Aylin Arda Edebiyat Mayıs 2023

Suçüstü

Tik tak! Tik tak! Zaman doldu!

Dünyayı yok etme suçu işleniyor.

Davalı insanlar ve davacı dünya!

En hafif suçtan başlayalım diyeceğim, ama burada suçlar hafif ve ağır diye ayrılmıyor maalesef. Tek bir suçlu da bulunmuyor, hepimiz farklı şekilde ortak olduk bu suçlara.

İlk önce dünyayı güneşin zararlı ışınlarından koruyan ozon tabakasını tahrip edenler olarak çıkalım kürsüye. Hepimiz bir özür borçluyuz. Kimimiz bir deodorantla, kimimiz gereksiz araç kullanımıyla, açılan deliği büyüttük de büyüttük.

Ardından tabiatı, ormanları ve hayvanları katleden ve buna şahit olup da “Dur!” bile demeyenleri alalım kürsüye. Gözümüze bir perde çekip kıydık bu güzelliğe. Aldık bir testere, kestik ağaçları. Pis suları deniz suyuna, göl suyuna karıştırdık. Hayvanları kürkleri, boynuzları, dişleri ve kabukları için katlettik. Kıydık, onlara da kıydık. Vahşi kelimesi yer değiştirdi âdeta…

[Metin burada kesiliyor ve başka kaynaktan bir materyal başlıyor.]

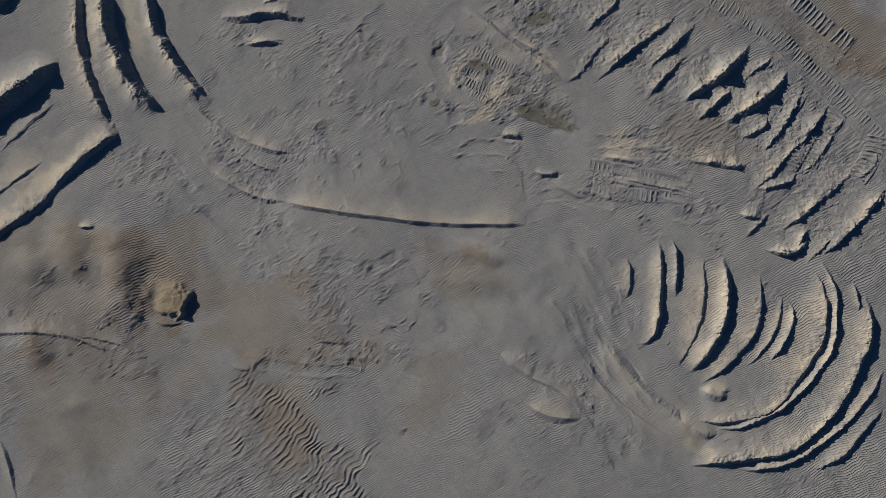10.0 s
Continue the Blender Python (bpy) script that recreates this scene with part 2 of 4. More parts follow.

Bir de iklim değişikliğine, hava, su ve çevre kirliliğine yol açanlar var. Bize bahşedilen bu dünyadaki ekosistemi o kadar tahrip ettik ki kışlar yaz, yazlar kış oldu. Buzullar eridi, ovalar ve vadiler kurudu. Hava kirlendi, nefes almak zorlaştı. O masmavi denizlerin ve göllerin rengi siyaha çaldı, kirliliğinden sular içilmez oldu.

Bu kadar acı ve zalimce olan olayları anlattıktan sonra “Dur artık!” diyenleri duyar gibiyim. Tıpkı dünyanın biz onu hiç düşünmeden katlederken dediği gibi… Ah, ah. Durmayı çok isterdim, ama liste uzun. Suçlar kabarık. Biz, dünyanın haykırışları karşısında da durmadık! Orada da “Yeter!” demedik.

Sırada müsrif olanlarımızın kürsüye çıkma vakti geldi. Ellerimizdekinin kıymetini bilmeden nasıl da vurdumduymazca yaşadık böyle. Tabağımızdakinin kıymetini bilmeden burun kıvırdık. Aklımıza bile getirmedik belki de başka birinin bu yemeği haftalardır, aylardır yemediğini. Unuttuk şükretmeyi. Unuttuk empati yapmayı. Doyduk dedik, tabağımızda kalanları döktük çöpe. İsrafımız yemeklerle kalsa iyi. Dolabımızdaki kıyafetlerin haddi hesabı yoktu. Yeni bir şey görsek elimiz giderdi ona, dolabımızdakilerin aklımızdan gittiği gibi. Kullanmadığımız kim bilir kaç eşya evimizde yer kapladı.

Hani Hazreti Ebu Bekir (radıyallâhu anh) öyle bir hayat yaşamıştı da ona bağlanan devlet maaşını bile bir kenarda biriktirmiş ve Hazreti Ömer’in halifelik zamanı geldiğinde parayı yine devletin kasasına bırakmıştı. Hatırlar mısınız, Hazreti Ömer, (radıyallâhu anh) Hazreti Ebu Bekir (radıyallâhu anh) vefat ettikten sonra paranın büyük bir kısmını bir çömleğe koyduğunu fark etmişti ve demişti ki: “Bize yaşanmaz bir dünya bıraktın Ya Ebu Bekir!” Bu hayat tarzından sonra biz nasıl yaşadık böyle! Giysi dolabımızdaki kıyafetlerin, buzdolabımızdaki yiyeceklerin sayısı ve çeşidi giderek artarken bunlar uygun muydu?

Diktiğimiz gökdelenlerin haddi hesabı yoktu, ama biz yine o konuda da durmuyorduk. Çıkardığımız savaşlara ne demeliydi? Hırsımızın kurbanı olarak attığımız yanlış adımlar…

Umarız aklımızı başımıza alır, daha fıtrî ve insanca bir hayat sürmeyi tercih eder, Rabbimizin ihsan ettiği nimetlerin kıymetini bilerek israf etmeden ve haddimizi aşmadan, çevremizle barış ve uyum içinde yaşamaya başlarız.